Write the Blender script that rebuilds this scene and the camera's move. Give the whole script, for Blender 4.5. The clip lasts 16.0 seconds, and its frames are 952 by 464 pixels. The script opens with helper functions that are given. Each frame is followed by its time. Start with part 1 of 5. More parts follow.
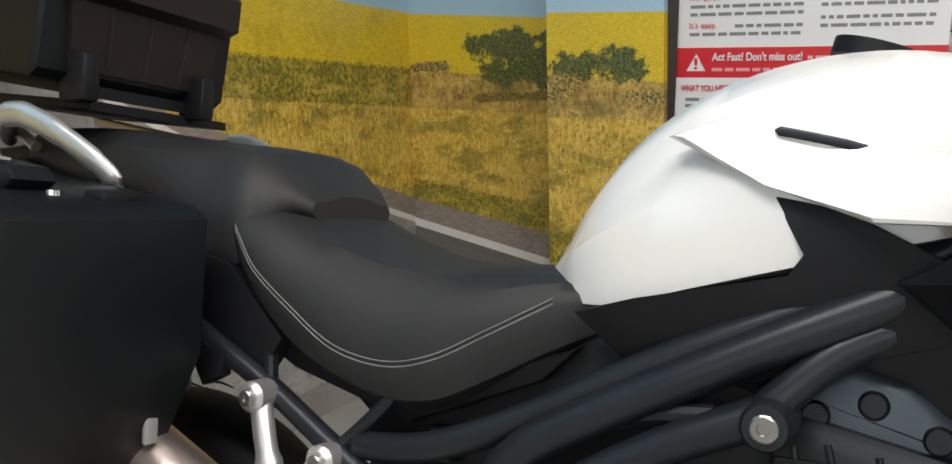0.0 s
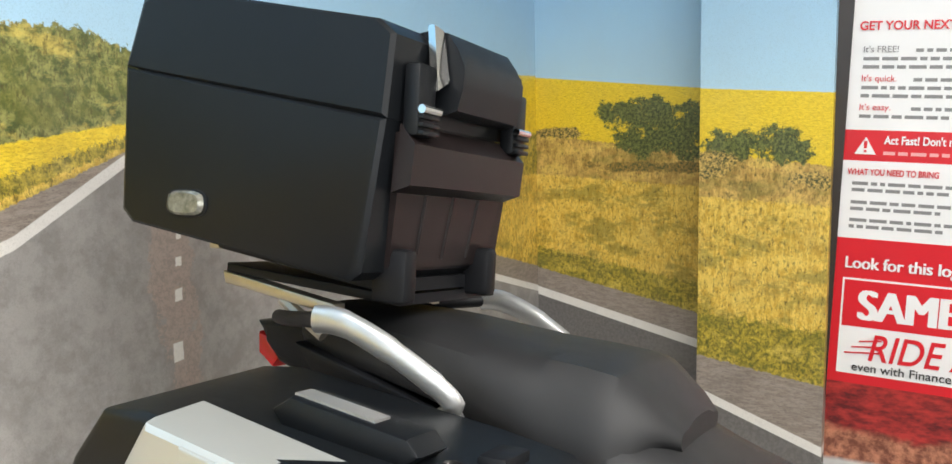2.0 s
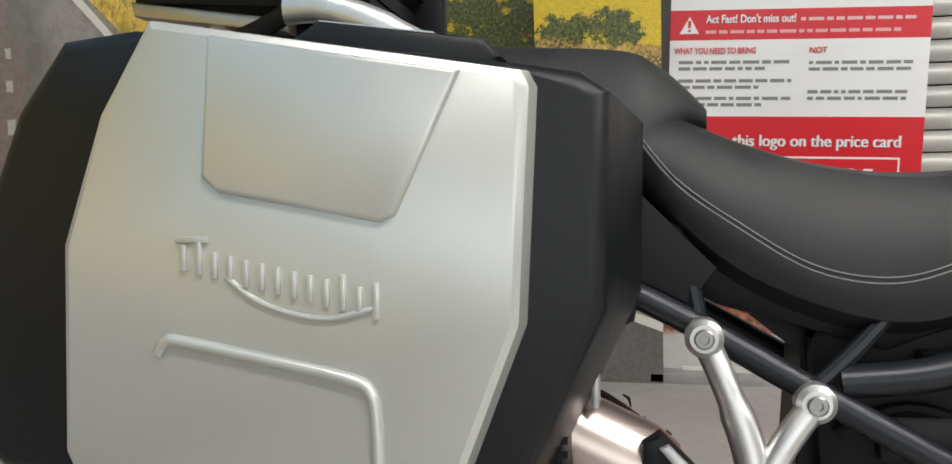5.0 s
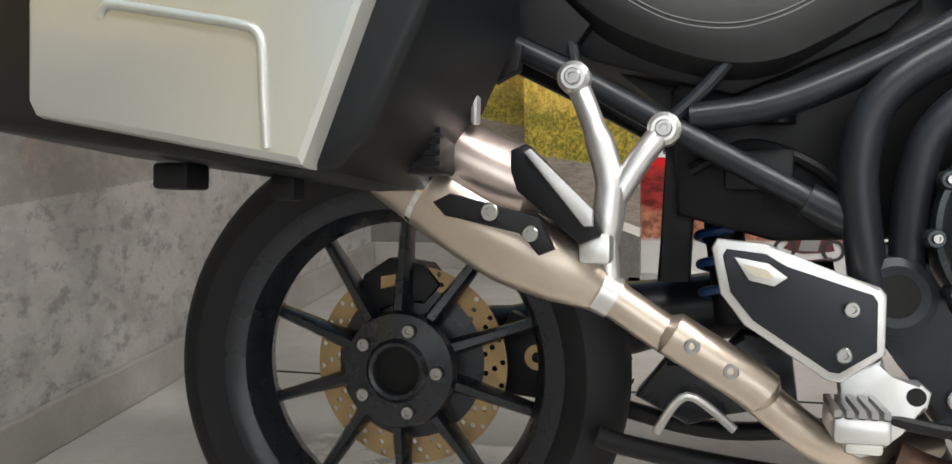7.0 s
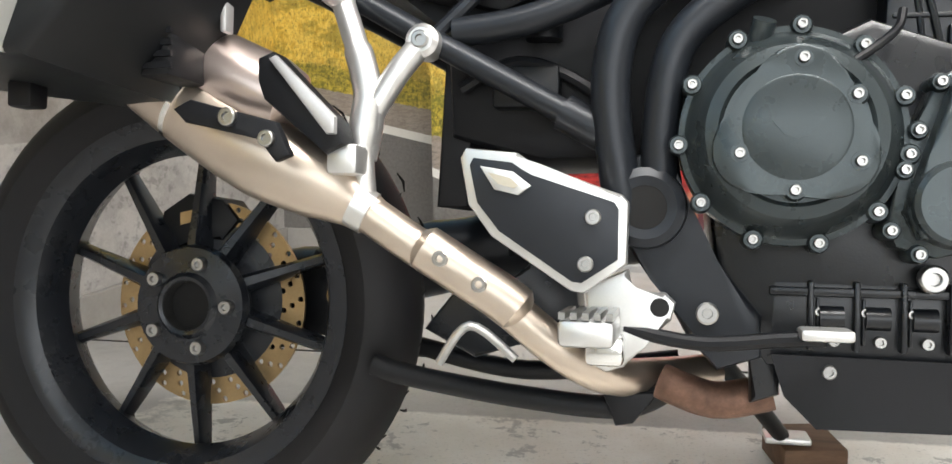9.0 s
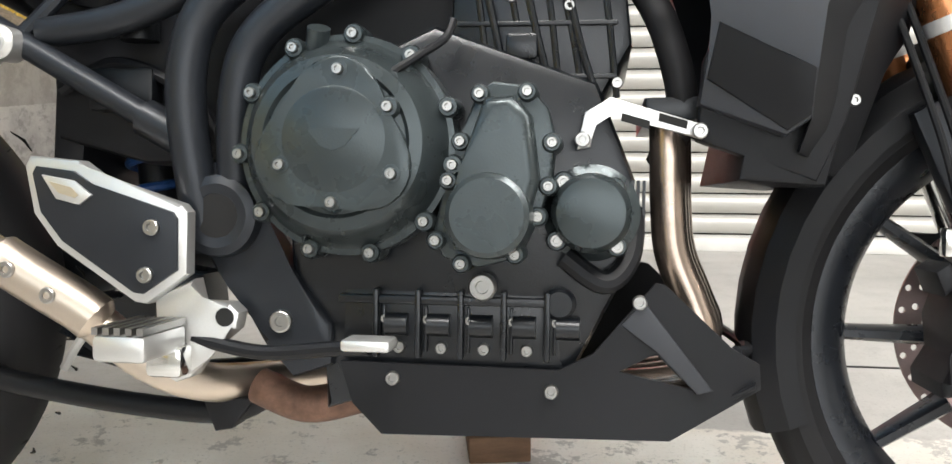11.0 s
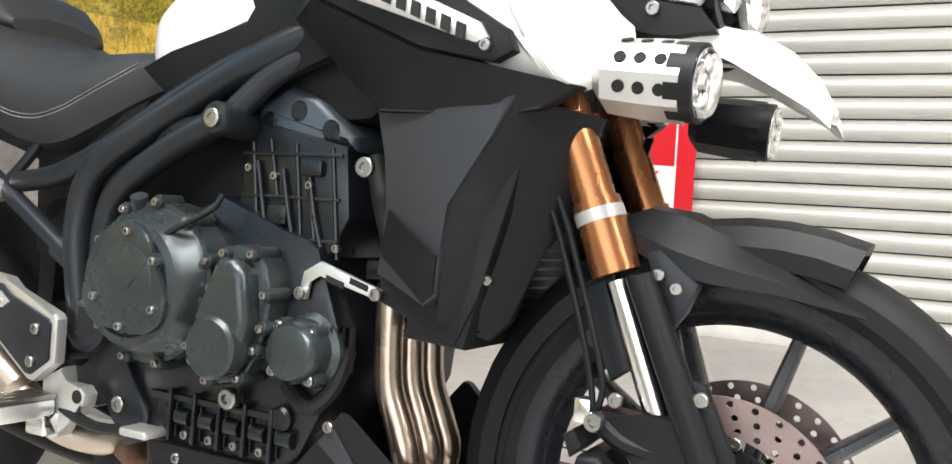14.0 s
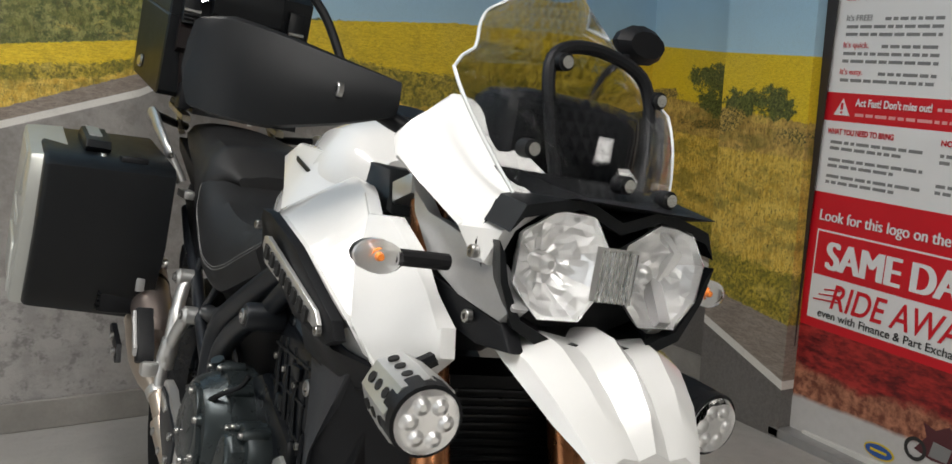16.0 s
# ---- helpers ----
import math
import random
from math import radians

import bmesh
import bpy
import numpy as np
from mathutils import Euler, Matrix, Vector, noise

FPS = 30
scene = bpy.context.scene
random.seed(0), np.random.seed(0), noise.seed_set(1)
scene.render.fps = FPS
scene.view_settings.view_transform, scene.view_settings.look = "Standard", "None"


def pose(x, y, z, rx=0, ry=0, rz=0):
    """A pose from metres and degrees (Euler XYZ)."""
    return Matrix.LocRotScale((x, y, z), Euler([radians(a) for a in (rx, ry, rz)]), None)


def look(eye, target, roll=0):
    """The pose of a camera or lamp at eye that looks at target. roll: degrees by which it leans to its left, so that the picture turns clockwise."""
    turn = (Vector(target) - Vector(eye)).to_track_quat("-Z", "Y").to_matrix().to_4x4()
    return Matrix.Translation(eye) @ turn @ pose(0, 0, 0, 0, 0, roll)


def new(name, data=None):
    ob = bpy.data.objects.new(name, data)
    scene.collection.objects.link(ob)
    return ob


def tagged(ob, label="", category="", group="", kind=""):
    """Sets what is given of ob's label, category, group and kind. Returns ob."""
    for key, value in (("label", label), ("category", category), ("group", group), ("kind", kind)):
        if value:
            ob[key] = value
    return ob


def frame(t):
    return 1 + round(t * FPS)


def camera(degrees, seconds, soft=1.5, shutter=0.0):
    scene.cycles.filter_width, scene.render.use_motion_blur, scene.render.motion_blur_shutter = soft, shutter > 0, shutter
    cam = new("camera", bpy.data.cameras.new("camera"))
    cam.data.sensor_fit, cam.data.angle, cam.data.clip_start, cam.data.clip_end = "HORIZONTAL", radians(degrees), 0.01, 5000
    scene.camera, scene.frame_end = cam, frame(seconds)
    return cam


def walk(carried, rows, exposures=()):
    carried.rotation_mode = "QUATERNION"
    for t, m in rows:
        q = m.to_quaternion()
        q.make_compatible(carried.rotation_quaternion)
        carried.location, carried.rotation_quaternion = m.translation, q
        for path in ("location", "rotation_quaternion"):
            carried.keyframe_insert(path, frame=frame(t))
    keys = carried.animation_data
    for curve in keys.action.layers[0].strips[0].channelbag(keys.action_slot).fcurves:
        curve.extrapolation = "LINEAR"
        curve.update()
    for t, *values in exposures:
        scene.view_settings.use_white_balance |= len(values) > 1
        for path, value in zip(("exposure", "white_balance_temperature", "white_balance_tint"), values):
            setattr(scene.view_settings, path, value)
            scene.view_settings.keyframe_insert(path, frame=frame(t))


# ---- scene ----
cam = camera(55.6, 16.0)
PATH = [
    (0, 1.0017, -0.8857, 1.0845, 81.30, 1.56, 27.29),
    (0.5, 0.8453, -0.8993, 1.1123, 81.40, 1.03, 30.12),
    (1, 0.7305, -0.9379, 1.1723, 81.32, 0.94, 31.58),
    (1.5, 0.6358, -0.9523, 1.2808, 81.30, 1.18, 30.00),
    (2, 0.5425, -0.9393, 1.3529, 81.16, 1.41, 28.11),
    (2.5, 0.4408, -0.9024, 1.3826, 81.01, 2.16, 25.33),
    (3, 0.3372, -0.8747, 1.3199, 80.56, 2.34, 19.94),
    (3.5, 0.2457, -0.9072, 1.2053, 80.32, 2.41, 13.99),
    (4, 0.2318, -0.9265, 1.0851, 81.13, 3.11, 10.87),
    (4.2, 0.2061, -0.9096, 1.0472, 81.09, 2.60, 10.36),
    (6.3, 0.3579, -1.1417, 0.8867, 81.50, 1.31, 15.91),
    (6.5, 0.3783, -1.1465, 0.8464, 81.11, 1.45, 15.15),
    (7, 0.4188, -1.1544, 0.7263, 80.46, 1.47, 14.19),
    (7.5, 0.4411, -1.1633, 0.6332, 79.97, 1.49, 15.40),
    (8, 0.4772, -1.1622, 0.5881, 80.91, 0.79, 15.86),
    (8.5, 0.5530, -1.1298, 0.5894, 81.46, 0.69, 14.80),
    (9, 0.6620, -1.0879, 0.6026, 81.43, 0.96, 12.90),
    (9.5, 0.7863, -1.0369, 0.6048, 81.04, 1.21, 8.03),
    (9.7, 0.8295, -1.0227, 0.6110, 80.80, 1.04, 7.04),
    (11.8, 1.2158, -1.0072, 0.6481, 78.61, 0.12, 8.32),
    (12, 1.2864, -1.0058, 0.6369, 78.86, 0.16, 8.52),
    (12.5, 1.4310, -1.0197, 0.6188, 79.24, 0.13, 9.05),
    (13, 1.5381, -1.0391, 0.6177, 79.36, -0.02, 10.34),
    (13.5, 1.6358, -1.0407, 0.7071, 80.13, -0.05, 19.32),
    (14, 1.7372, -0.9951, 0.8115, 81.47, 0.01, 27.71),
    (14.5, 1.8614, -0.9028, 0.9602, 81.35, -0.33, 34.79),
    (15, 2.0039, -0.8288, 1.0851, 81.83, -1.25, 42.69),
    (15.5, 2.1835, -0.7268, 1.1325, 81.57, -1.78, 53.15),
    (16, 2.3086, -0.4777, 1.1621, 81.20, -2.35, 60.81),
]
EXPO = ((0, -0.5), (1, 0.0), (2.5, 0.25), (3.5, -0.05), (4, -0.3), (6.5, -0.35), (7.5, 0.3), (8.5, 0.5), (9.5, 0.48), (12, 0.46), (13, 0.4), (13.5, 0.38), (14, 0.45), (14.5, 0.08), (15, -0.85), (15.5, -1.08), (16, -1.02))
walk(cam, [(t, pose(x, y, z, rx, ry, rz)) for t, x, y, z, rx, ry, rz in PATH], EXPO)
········
** Task to carry out **
Where a line of the data holds "location", show that line.

** Full answer **
        carried.location, carried.rotation_quaternion = m.translation, q
        for path in ("location", "rotation_quaternion"):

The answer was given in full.